These cookies from Miranda Gore Browne make for a great treat with a cup of tea, and if you can put a few to one side, they make a great present to leave on a neighbour’s doorstep, too.
- 180g butter, softened
- 100g light brown soft sugar
- 100g caster sugar
- 1 tsp of vanilla extract or bean paste
- 2 egg yolks
- 220g plain flour
- 1/2 tsp of salt
- 1 tsp of bicarbonate of soda
- 200g dark, white or milk chocolate cut into chunks (or use chocolate chips)
- 50g fresh or frozen summer berries
- Preheat the oven to 180 degrees and line a flat baking tray with non-stick baking paper.
- Cream together the butter, sugar and vanilla. Add the egg yolks and cream again, until just combined.

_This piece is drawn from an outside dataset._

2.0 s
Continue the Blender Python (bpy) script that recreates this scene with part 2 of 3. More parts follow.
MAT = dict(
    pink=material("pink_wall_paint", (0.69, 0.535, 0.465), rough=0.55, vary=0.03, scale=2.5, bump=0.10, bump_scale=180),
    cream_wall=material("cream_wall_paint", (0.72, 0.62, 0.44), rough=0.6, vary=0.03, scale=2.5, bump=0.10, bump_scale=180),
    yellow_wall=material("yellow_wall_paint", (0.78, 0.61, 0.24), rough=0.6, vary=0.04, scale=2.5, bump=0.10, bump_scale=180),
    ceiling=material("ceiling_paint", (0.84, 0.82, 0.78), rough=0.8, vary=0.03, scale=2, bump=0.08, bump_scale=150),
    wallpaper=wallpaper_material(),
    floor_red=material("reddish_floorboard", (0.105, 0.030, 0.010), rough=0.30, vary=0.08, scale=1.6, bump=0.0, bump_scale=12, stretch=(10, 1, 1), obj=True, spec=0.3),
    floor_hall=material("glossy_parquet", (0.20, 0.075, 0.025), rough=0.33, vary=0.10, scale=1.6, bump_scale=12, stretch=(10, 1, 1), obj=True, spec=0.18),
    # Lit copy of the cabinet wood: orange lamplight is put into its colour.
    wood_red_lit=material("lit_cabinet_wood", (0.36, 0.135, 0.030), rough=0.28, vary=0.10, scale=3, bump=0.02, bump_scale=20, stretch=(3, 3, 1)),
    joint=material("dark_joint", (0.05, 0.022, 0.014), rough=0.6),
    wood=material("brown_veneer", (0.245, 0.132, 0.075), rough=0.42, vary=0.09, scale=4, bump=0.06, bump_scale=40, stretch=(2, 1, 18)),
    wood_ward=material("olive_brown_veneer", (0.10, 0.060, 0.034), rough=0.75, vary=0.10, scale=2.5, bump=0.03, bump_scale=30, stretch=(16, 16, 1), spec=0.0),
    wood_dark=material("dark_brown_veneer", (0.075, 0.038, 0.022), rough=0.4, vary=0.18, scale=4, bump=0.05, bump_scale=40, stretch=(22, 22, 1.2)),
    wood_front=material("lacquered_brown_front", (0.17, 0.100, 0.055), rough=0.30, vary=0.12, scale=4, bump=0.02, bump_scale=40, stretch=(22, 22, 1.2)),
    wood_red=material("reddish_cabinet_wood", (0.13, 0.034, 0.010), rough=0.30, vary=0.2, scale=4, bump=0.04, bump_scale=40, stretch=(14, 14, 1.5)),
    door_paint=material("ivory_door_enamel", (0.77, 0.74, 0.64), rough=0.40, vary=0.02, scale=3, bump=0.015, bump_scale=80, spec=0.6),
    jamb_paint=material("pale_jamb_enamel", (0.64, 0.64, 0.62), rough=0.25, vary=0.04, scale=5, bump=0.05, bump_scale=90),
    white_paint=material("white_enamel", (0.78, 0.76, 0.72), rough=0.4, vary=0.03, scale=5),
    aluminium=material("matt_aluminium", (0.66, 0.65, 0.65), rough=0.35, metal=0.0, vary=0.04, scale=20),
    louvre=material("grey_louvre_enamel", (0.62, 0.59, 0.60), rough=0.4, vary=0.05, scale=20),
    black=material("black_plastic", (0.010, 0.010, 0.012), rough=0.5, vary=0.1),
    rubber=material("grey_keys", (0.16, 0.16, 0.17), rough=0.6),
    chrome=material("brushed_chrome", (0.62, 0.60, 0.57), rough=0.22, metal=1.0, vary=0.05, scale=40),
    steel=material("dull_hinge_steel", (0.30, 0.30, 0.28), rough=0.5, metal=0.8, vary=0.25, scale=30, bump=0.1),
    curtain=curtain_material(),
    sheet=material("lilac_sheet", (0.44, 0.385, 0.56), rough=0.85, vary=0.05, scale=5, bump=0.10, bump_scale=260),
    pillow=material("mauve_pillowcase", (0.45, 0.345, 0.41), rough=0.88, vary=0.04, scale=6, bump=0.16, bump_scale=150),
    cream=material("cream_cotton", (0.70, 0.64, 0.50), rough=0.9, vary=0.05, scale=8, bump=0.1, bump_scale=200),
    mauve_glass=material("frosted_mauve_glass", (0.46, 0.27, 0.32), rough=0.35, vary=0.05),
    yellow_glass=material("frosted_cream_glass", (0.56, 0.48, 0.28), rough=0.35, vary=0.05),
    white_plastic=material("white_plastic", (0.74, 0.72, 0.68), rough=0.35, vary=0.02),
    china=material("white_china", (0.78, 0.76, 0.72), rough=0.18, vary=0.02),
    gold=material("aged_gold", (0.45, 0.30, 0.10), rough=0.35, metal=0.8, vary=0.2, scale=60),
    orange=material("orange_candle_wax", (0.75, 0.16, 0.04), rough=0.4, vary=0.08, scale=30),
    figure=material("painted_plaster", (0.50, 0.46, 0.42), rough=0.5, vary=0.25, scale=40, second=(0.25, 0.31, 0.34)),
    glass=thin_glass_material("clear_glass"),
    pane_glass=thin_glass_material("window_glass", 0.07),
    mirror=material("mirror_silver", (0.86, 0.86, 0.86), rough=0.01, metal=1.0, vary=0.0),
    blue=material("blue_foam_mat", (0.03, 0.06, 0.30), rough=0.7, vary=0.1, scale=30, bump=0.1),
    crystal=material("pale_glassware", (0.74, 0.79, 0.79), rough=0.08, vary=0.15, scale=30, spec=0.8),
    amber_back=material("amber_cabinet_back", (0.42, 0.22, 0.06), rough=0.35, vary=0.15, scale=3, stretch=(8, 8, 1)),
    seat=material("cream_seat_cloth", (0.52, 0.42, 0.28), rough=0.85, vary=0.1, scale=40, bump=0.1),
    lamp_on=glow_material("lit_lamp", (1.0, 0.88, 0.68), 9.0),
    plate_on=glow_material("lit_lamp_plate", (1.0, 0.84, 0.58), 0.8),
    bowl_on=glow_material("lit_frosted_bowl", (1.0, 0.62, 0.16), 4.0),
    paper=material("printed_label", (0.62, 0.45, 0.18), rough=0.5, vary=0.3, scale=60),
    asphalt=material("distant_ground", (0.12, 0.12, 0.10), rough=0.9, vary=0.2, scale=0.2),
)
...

- Sieve in the flour, salt and bicarbonate of soda, add the chocolate chips and mix gently.
- Gently fold in the frozen berries.
- Spoon onto the lined baking tray, I use a small ice cream scoop or tablespoon measure so they are all the same size.
- Put into the fridge to chill for at least four hours, or pop into the freezer if you have room.
- Then put the tray of biscuits into bake for about 10-12 minutes. They will still be slightly soft, but will carry on cooking as they cool. Bake for another couple of minutes if you prefer crisper biscuits.
- Leave to cool on the tray before eating, they harden as they cool and will collapse if you try to lift them off when they are still warm.
- These are also great sandwiched with ice cream for pudding.